(3D scene code data)
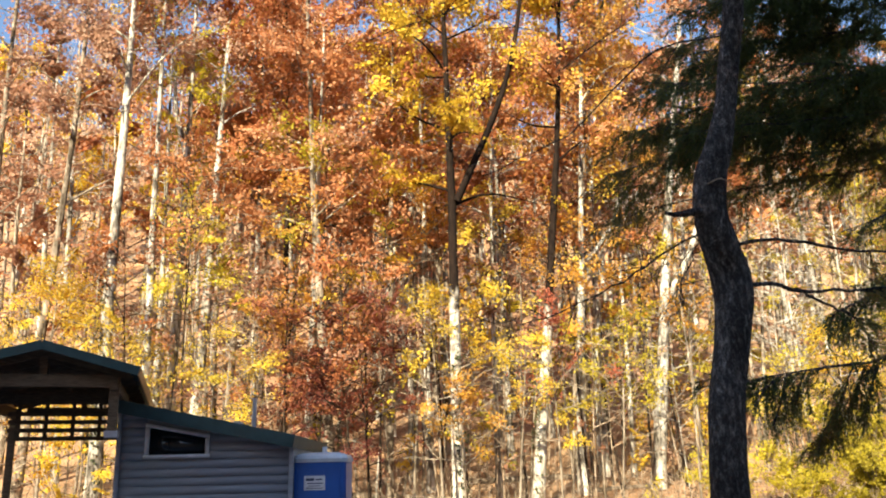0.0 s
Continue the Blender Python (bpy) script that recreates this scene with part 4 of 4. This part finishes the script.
# boughs layered above the inner half of the long one
for i_ in range(5):
    p_ = np.array([8.4, 10.6, 4.0 + 0.16 * i_])
    e_ = np.array([5.9 + 1.4 * (i_ * 3 % 5) / 4, 9.1 + 0.9 * (i_ * 2 % 5) / 4, 3.72 + 0.5 * i_ / 4])
    add_branch(conifer_b, rng_b, [p_, p_ * 0.6 + e_ * 0.4 + np.array([0, 0, 0.15]), p_ * 0.25 + e_ * 0.75 + np.array([0, 0, 0.12]), e_], 0.018, 0.24, density=1.25, start=0.25, side_len=0.46)
# light sprays above the long bough
for line, dens in (([(7.8, 10.2, 4.2), (6.4, 9.6, 4.0), (5.3, 9.2, 3.75), (4.5, 9.0, 3.45), (4.0, 8.9, 3.2)], 1.9),
                   ([(7.8, 10.2, 4.5), (6.5, 9.6, 4.3), (5.3, 9.0, 3.9), (4.3, 8.7, 3.5)], 1.3),
                   ([(7.8, 10.2, 4.9), (6.5, 9.6, 4.8), (5.3, 8.9, 4.45), (4.4, 8.4, 4.1), (3.9, 8.2, 3.9)], 0.8)):
    add_branch(conifer_b, rng_b, line, 0.024, 0.34, density=dens, side_len=0.42, start=0.36)
crown_branches(conifer_b, rng_b, STEM_B2[5:], 4.7, 8.4, 13, lambda az, z: 1.2 + 0.7 * math.cos(az) + 0.18 * (z - 4), 0.34, 1.0)
crown_branches(conifer_b, rng_b, STEM_B1[3:], 4.1, 8.4, 30, lambda az, z: (1.9 + 1.0 * math.cos(az)) * (1.0 - 0.06 * (z - 4)), 0.36, 1.5)
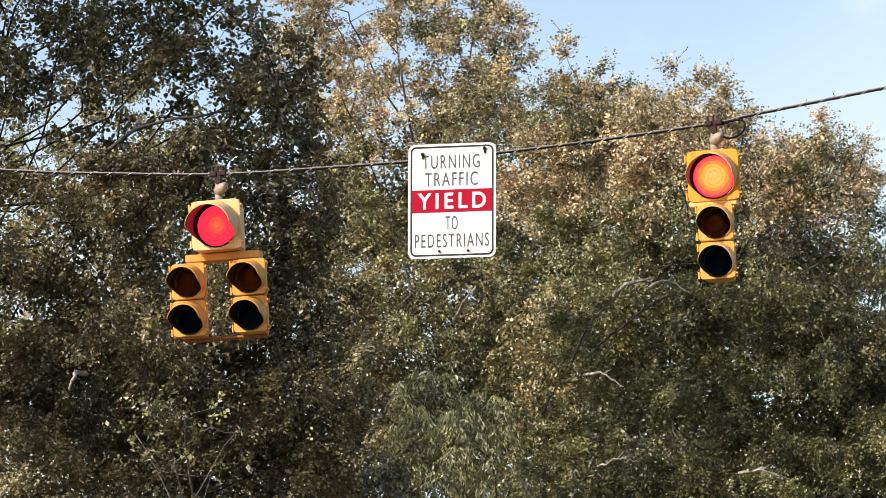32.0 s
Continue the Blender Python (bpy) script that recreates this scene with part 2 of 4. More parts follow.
def leaf_material(name, green, turned, old, share=0.0, rust=0.0, pale=0.16, trans=0.18, gloss=0.5):
    """Leaves in patches: green ones, turned ones (share moves their part) and a few old ones (rust)."""
    m = Mat(name)
    v = m.coords()
    one = m.node("ShaderNodeNewGeometry").outputs["Random Per Island"]
    two = m.math("FRACT", m.math("MULTIPLY", one, 17.31))
    three = m.math("FRACT", m.math("MULTIPLY", one, 53.77))

    def patch(scale, shift, leaf, steep, level):
        moved = m.node("ShaderNodeVectorMath")
        moved.operation = "ADD"
        m.put(moved.inputs[0], v)
        moved.inputs[1].default_value = shift
        n = m.math("MULTIPLY", m.math("SUBTRACT", m.noise(moved.outputs["Vector"], scale, 2), 0.5), steep)
        n = m.math("ADD", n, m.math("MULTIPLY", m.math("SUBTRACT", leaf, 0.5), 0.9))
        return m.math("MINIMUM", m.math("MAXIMUM", m.math("ADD", n, level), 0.0), 1.0)

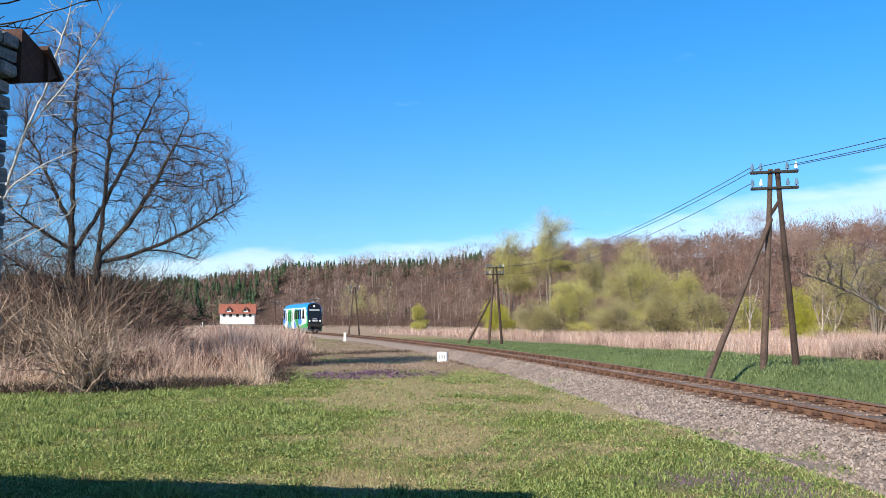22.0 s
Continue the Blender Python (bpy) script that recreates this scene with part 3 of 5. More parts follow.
def markers():
    x, y = polar(4.85, 37.3)
    z = float(land_z(x, y))
    th = holder("marker_block", pose(x, y, z, 0, 0, -14), "white-painted concrete marker block beside the ballast", "marker")
    bm = bmesh.new()
    box(bm, -0.21, 0.21, -0.14, 0.14, -0.1, 0.45, 0.02)
    part("block", bm, M_white, th)
    for k in (-0.15, -0.02, 0.09):
        bm = bmesh.new()
        box(bm, k, k + 0.05, -0.147, -0.14, 0.14, 0.34)
        part("mark", bm, M_mark, th, "faint grey mark")
    for az, d, h in ((-1.7, 79.5, 0.75), (6.15, 118, 0.9), (6.75, 112, 0.9), (-4.9, 205, 0.9), (-10.95, 270, 1.6)):
        x, y = polar(az, d)
        z = float(land_z(x, y))
        th = holder("marker_post", pose(x, y, z), "small white line-side marker post in dry grass", "post", "white posts")
        bm = bmesh.new()
        box(bm, -0.12, 0.12, -0.1, 0.1, -0.1, h, 0.02)
        part("post", bm, M_white, th)
        bm = bmesh.new()
        box(bm, -0.13, 0.13, -0.11, 0.11, h, h + 0.06, 0.02)
        part("cap", bm, M_white, th)
    x, y = polar(41.0, 21.5)
    z = float(land_z(x, y))
    th = holder("stub_post", pose(x, y, z, 0, 3, 0), "short rust-brown stub post in the bank grass", "post")
    bm = bmesh.new()
    box(bm, -0.09, 0.09, -0.09, 0.09, -0.1, 0.55, 0.02)
    part("post", bm, M_rust, th)
    bm = bmesh.new()
    box(bm, -0.11, 0.11, -0.11, 0.11, 0.55, 0.6, 0.01)
    part("cap", bm, M_rust, th)


markers()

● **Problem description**
Make an exact copy of the records shown above, without the pictures.

● **Answer in full**
0.0 s
Continue the Blender Python (bpy) script that recreates this scene with part 4 of 4. This part finishes the script.
# boughs layered above the inner half of the long one
for i_ in range(5):
    p_ = np.array([8.4, 10.6, 4.0 + 0.16 * i_])
    e_ = np.array([5.9 + 1.4 * (i_ * 3 % 5) / 4, 9.1 + 0.9 * (i_ * 2 % 5) / 4, 3.72 + 0.5 * i_ / 4])
    add_branch(conifer_b, rng_b, [p_, p_ * 0.6 + e_ * 0.4 + np.array([0, 0, 0.15]), p_ * 0.25 + e_ * 0.75 + np.array([0, 0, 0.12]), e_], 0.018, 0.24, density=1.25, start=0.25, side_len=0.46)
# light sprays above the long bough
for line, dens in (([(7.8, 10.2, 4.2), (6.4, 9.6, 4.0), (5.3, 9.2, 3.75), (4.5, 9.0, 3.45), (4.0, 8.9, 3.2)], 1.9),
                   ([(7.8, 10.2, 4.5), (6.5, 9.6, 4.3), (5.3, 9.0, 3.9), (4.3, 8.7, 3.5)], 1.3),
                   ([(7.8, 10.2, 4.9), (6.5, 9.6, 4.8), (5.3, 8.9, 4.45), (4.4, 8.4, 4.1), (3.9, 8.2, 3.9)], 0.8)):
    add_branch(conifer_b, rng_b, line, 0.024, 0.34, density=dens, side_len=0.42, start=0.36)
crown_branches(conifer_b, rng_b, STEM_B2[5:], 4.7, 8.4, 13, lambda az, z: 1.2 + 0.7 * math.cos(az) + 0.18 * (z - 4), 0.34, 1.0)
crown_branches(conifer_b, rng_b, STEM_B1[3:], 4.1, 8.4, 30, lambda az, z: (1.9 + 1.0 * math.cos(az)) * (1.0 - 0.06 * (z - 4)), 0.36, 1.5)
32.0 s
Continue the Blender Python (bpy) script that recreates this scene with part 2 of 4. More parts follow.
def leaf_material(name, green, turned, old, share=0.0, rust=0.0, pale=0.16, trans=0.18, gloss=0.5):
    """Leaves in patches: green ones, turned ones (share moves their part) and a few old ones (rust)."""
    m = Mat(name)
    v = m.coords()
    one = m.node("ShaderNodeNewGeometry").outputs["Random Per Island"]
    two = m.math("FRACT", m.math("MULTIPLY", one, 17.31))
    three = m.math("FRACT", m.math("MULTIPLY", one, 53.77))

    def patch(scale, shift, leaf, steep, level):
        moved = m.node("ShaderNodeVectorMath")
        moved.operation = "ADD"
        m.put(moved.inputs[0], v)
        moved.inputs[1].default_value = shift
        n = m.math("MULTIPLY", m.math("SUBTRACT", m.noise(moved.outputs["Vector"], scale, 2), 0.5), steep)
        n = m.math("ADD", n, m.math("MULTIPLY", m.math("SUBTRACT", leaf, 0.5), 0.9))
        return m.math("MINIMUM", m.math("MAXIMUM", m.math("ADD", n, level), 0.0), 1.0)

22.0 s
Continue the Blender Python (bpy) script that recreates this scene with part 3 of 5. More parts follow.
def markers():
    x, y = polar(4.85, 37.3)
    z = float(land_z(x, y))
    th = holder("marker_block", pose(x, y, z, 0, 0, -14), "white-painted concrete marker block beside the ballast", "marker")
    bm = bmesh.new()
    box(bm, -0.21, 0.21, -0.14, 0.14, -0.1, 0.45, 0.02)
    part("block", bm, M_white, th)
    for k in (-0.15, -0.02, 0.09):
        bm = bmesh.new()
        box(bm, k, k + 0.05, -0.147, -0.14, 0.14, 0.34)
        part("mark", bm, M_mark, th, "faint grey mark")
    for az, d, h in ((-1.7, 79.5, 0.75), (6.15, 118, 0.9), (6.75, 112, 0.9), (-4.9, 205, 0.9), (-10.95, 270, 1.6)):
        x, y = polar(az, d)
        z = float(land_z(x, y))
        th = holder("marker_post", pose(x, y, z), "small white line-side marker post in dry grass", "post", "white posts")
        bm = bmesh.new()
        box(bm, -0.12, 0.12, -0.1, 0.1, -0.1, h, 0.02)
        part("post", bm, M_white, th)
        bm = bmesh.new()
        box(bm, -0.13, 0.13, -0.11, 0.11, h, h + 0.06, 0.02)
        part("cap", bm, M_white, th)
    x, y = polar(41.0, 21.5)
    z = float(land_z(x, y))
    th = holder("stub_post", pose(x, y, z, 0, 3, 0), "short rust-brown stub post in the bank grass", "post")
    bm = bmesh.new()
    box(bm, -0.09, 0.09, -0.09, 0.09, -0.1, 0.55, 0.02)
    part("post", bm, M_rust, th)
    bm = bmesh.new()
    box(bm, -0.11, 0.11, -0.11, 0.11, 0.55, 0.6, 0.01)
    part("cap", bm, M_rust, th)


markers()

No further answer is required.